Para finalizar: todos os recordes absolutos de velocidade em bicicleta (não reconhecidos pela UCI) são reconhecidos pela IHPVA (International Human Powered Vehicle Association) e detidos por bicicletas "não convencionais". A constatação do que referi atás pode aferir-se numa simples comparação: a dos recordes de velocidade/hora da UCI, numa bicicleta "normal" (56,375 Kmts)  e da IHPVA, numa Varna Tempest (90,60 Kmts). De notar que o record da IHPVA supera a velocidade máxima ao sprint de uma bicicleta convencional. Mas é a média de uma hora. O record absoluto da IHPVA é de 132.50 Kmts/h numa Varna Diablo III.

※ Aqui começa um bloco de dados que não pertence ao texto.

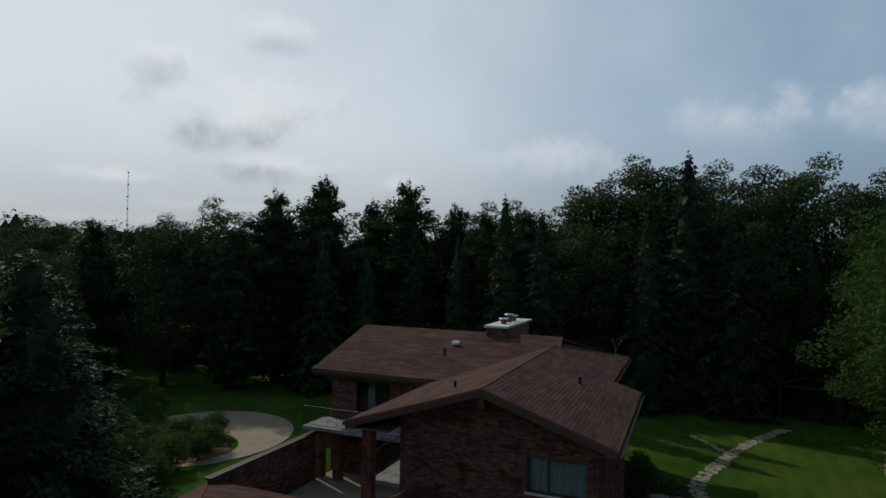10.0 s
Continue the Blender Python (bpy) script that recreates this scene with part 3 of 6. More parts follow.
# garage
garage = root("garage", HOUSE, "attached brown brick garage with a hipped shingle roof", "garage")
GE = 9.05
gv, gl, gr = -10.0, -14.2, -3.42
brick_wall(garage, (gl, gv), (gr, gv), 6.3, 8.95, 0.25, [(1.3, 4.25, 6.3, 8.65), (5.05, 7.4, 6.3, 8.65)])
brick_wall(garage, (gr, gv), (gr, -0.6), 6.3, 8.95, 0.25)
brick_wall(garage, (gl, -1.2), (gl, gv), 6.3, 8.95, 0.25)
brick_wall(garage, (-8.6, -1.2), (gl, -1.2), 6.3, 8.95, 0.25)
part("interior_floor", boxed((gl + 0.3, gv + 0.3, 6.5), (gr - 0.3, -1.3, 6.62)), CONCRETE, garage)
part("back_lining", boxed((gl + 0.3, -1.6, 6.6), (gr - 0.3, -1.5, 8.9)), DARKWOOD, garage)
for s0, s1 in ((1.3, 4.25), (5.05, 7.4)):
    door = new("garage_door")
    door.parent = garage
    tagged(door, "dark brown panelled garage door, closed")
    n = 4
    for i in range(n):
        z0, z1 = 6.55 + i * 2.1 / n, 6.55 + (i + 1) * 2.1 / n
        part("panel", boxed((gl + s0, gv + 0.14, z0 + 0.008), (gl + s1, gv + 0.19, z1 - 0.008), 0.01), DARKWOOD, door)
# hipped roof: front, right, left, and the link to the house with its own ridge
A_, B_, C_ = (-14.9, -10.65, GE), (-3.1, -10.65, GE), (-3.1, 0.15, GE)
D_, IN_ = (-15.8, -0.45, GE), (-9.5, -0.45, GE)
R1, R2 = (-10.9, -6.35, 10.57), (-7.2, -6.3, 10.57)
M1, M2 = (-6.45, -4.8, GE + 1.2422), (-6.45, -0.02, GE + 1.2422)
roof_plane(garage, [A_, B_, R2, R1])
roof_plane(garage, [B_, (-3.1, -4.8, GE), M1, R2])
roof_plane(garage, [(-3.1, -4.8, GE), C_, M2, M1])
roof_plane(garage, [IN_, D_, R1, R2])
bm = bmesh.new()
solid(bm, [D_, A_, R1], 0.16)
part("roof", bm, SHINGLE_REST, garage)
roof_plane(garage, [IN_, R2, M1], shingles=False)
roof_plane(garage, [(-7.25, -0.02, 9.75), IN_, M1], shingles=False)
roof_plane(garage, [(-7.25, -0.02, 9.75), M1, M2], shingles=False)
for a, b in ((A_, B_), (B_, C_), (D_, A_), (IN_, D_)):
    o = Vector((0, 0, -0.16))
    board(garage, Vector(a) + o, Vector(b) + o, 0.05, 0.17, FASCIA, "fascia")
part("soffit", boxed((-14.8, -10.6, 8.76), (-3.15, gv, 8.80)), SOFFIT, garage)
part("soffit", boxed((gr, gv, 8.76), (-3.15, 0.0, 8.80)), SOFFIT, garage)
gutter(garage, (-14.95, -10.74, GE - 0.13), (-3.05, -10.74, GE - 0.13))
gutter(garage, (-3.01, -10.65, GE - 0.13), (-3.01, -0.1, GE - 0.13))
bm = bmesh.new()
rod(bm, (gr + 0.06, gv - 0.07, 6.62), (gr + 0.06, gv - 0.07, 8.8), 0.04)
part("downspout", bm, FASCIA, garage, "dark brown downspout")


def ridge_caps(parent, a, b, n):
    a, b = Vector(a), Vector(b)
    for i in range(n):
        p, q = a.lerp(b, i / n), a.lerp(b, (i + 1.1) / n)
        d = q - p
        m = Matrix.Translation(p) @ d.to_track_quat("X", "Z").to_matrix().to_4x4()
        bm = bmesh.new()
        vs = [bm.verts.new(m @ Vector((x, y, z))) for x in (0, d.length) for y, z in ((-0.14, -0.03), (0, 0.035 - 0.012 * (x > 0)), (0.14, -0.03))]
        bm.faces.new((vs[0], vs[1], vs[4], vs[3]))
        bm.faces.new((vs[1], vs[2], vs[5], vs[4]))
        part("ridge_cap", bm, SHINGLE, parent)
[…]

Posto isto, a minha questão é a seguinte: deve o ciclismo de competição continuar anquilosado a regras arcaicas que são uma das causas primeiras da utilização do doping ou, pelo contrário, abrir-se a novas categorias, novos nichos e a uma alteração profunda do panorama ciclístico? Porque isto tem consequências práticas: se em 1934 a UCI não tivesse banido as recumbents das competições "oficiais" eu não teria escrito este post hoje, pelas razões mais do que óbvias -  sendo muito mais eficientes, acabariam por se ter tornado a escolha das equipas, e o ciclismo de competição hoje seria disputado em recumbents.